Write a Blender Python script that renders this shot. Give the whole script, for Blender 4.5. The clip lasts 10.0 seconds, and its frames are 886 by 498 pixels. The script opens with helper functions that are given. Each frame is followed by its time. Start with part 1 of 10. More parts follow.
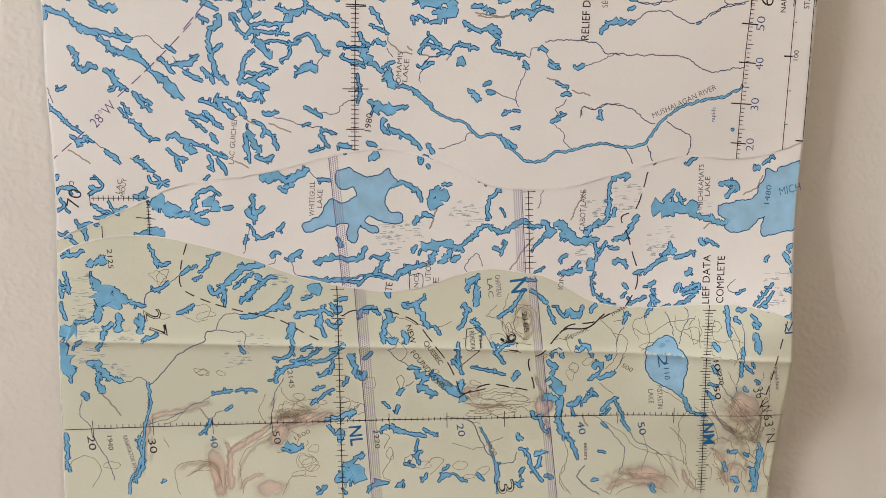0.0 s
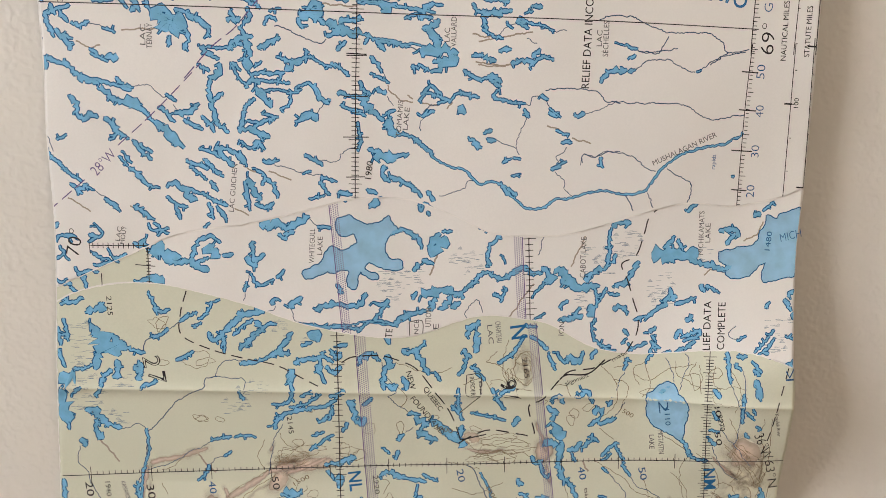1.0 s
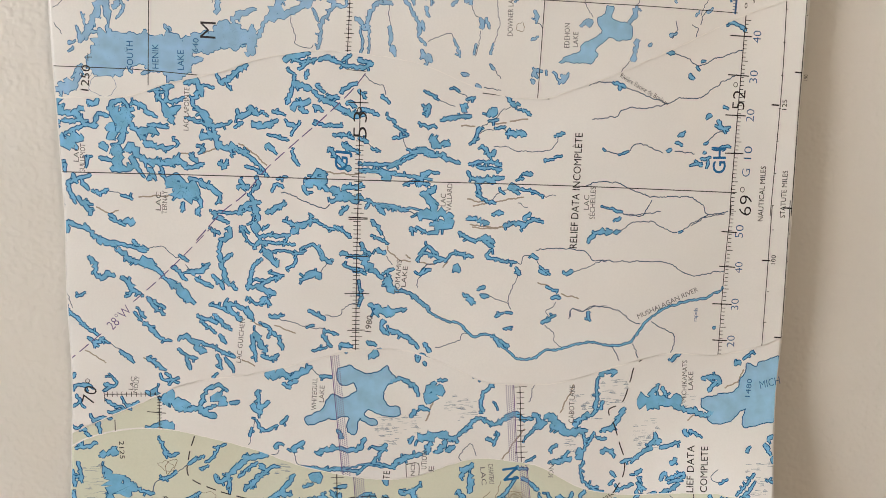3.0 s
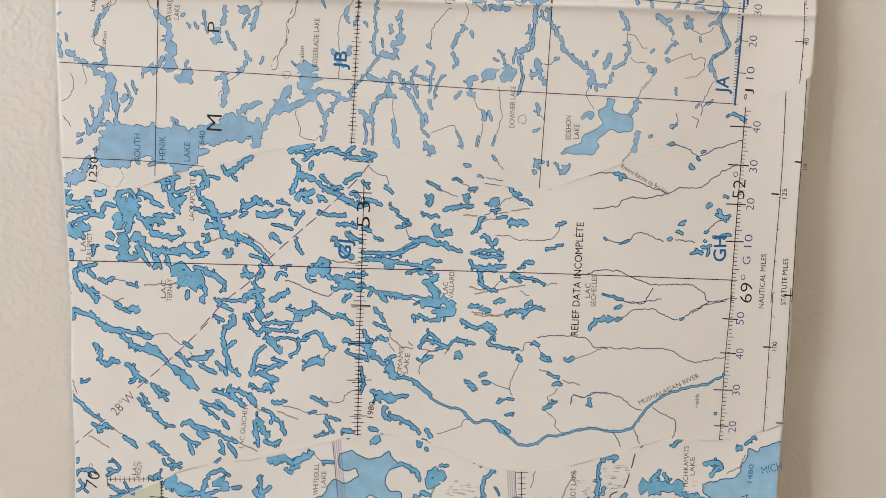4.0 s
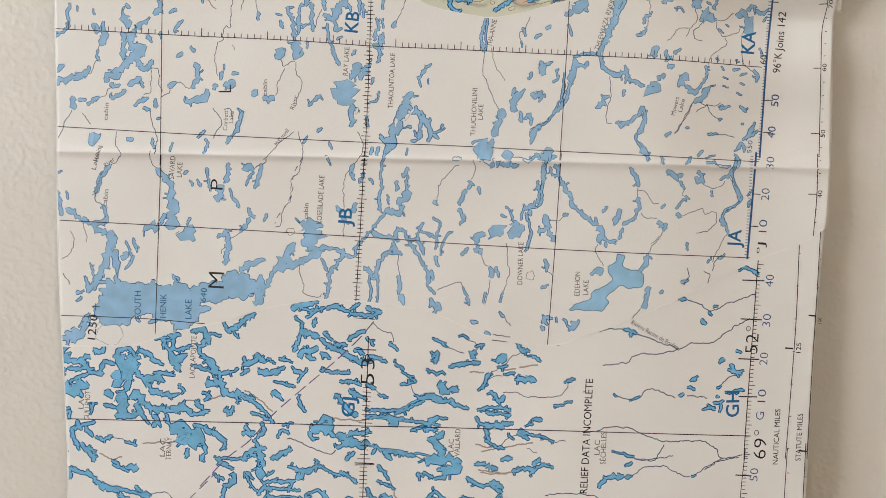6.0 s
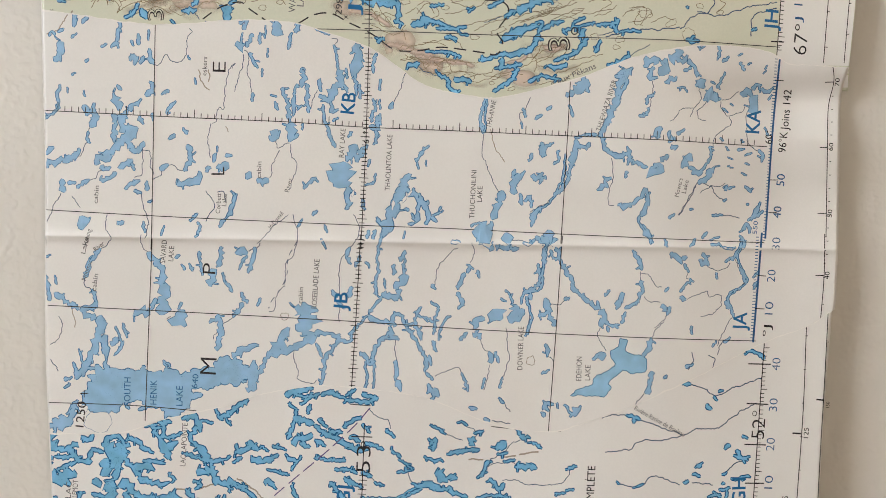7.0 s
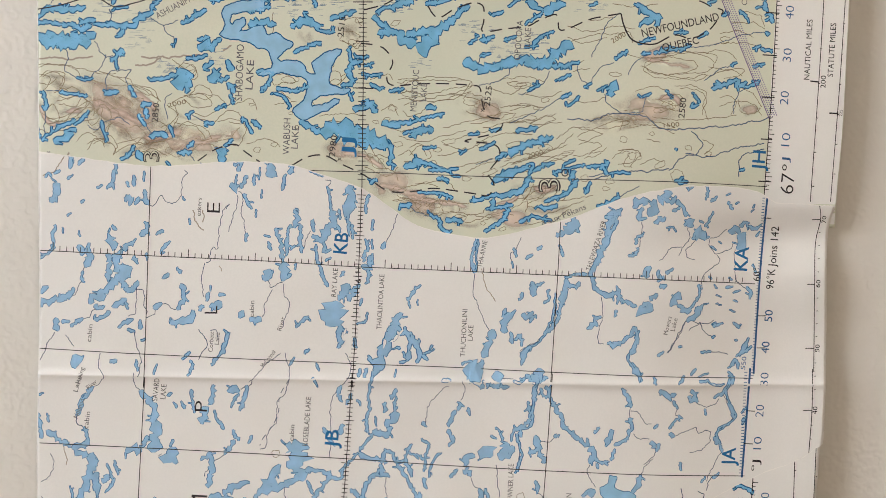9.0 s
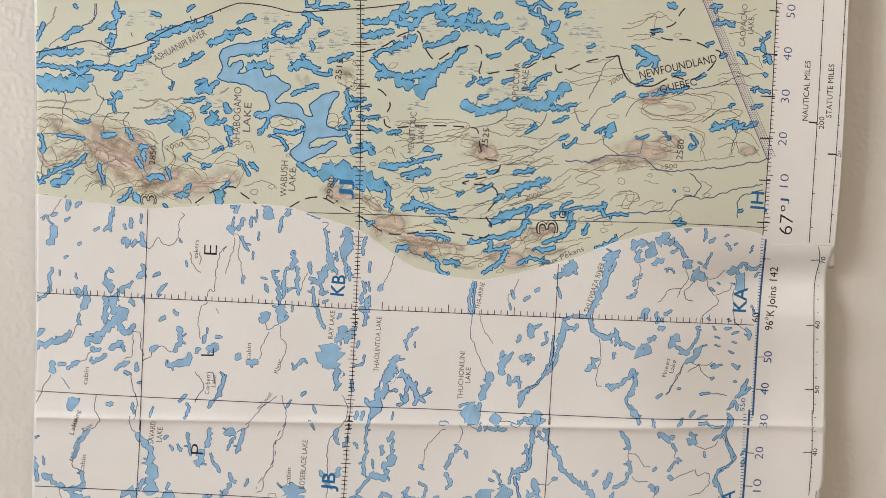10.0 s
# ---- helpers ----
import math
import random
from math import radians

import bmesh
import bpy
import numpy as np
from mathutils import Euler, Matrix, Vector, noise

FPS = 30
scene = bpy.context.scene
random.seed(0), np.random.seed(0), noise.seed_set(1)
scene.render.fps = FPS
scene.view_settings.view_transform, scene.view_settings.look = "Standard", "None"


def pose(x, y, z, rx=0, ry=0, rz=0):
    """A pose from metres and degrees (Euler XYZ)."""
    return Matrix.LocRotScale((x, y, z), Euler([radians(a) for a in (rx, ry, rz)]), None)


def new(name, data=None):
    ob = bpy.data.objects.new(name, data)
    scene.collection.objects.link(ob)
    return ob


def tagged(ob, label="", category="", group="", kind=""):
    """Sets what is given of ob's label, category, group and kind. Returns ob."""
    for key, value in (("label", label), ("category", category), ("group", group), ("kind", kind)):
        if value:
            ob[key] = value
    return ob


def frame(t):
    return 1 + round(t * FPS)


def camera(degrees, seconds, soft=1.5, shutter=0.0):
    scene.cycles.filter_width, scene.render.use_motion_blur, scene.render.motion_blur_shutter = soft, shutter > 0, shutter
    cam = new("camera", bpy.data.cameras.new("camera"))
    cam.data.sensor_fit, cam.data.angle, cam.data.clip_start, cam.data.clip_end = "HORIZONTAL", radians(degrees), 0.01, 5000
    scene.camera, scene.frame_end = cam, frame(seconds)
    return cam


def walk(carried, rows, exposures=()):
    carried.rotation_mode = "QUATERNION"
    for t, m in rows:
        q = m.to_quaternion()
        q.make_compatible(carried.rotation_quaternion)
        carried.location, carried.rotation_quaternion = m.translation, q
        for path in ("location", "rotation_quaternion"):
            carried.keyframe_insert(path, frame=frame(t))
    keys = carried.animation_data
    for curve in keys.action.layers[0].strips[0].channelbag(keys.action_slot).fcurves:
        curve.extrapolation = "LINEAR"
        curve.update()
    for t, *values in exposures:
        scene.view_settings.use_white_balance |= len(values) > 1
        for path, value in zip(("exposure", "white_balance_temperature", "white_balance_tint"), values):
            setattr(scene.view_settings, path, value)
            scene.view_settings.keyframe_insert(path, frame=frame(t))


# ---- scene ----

- Set exercise: Up to and including the line with "import numpy as np", copy the data above from its first line. Skip pictures.

- Worked answer:
Write a Blender Python script that renders this shot. Give the whole script, for Blender 4.5. The clip lasts 10.0 seconds, and its frames are 886 by 498 pixels. The script opens with helper functions that are given. Each frame is followed by its time. Start with part 1 of 10. More parts follow.
0.0 s
1.0 s
3.0 s
4.0 s
6.0 s
7.0 s
9.0 s
10.0 s
# ---- helpers ----
import math
import random
from math import radians

import bmesh
import bpy
import numpy as np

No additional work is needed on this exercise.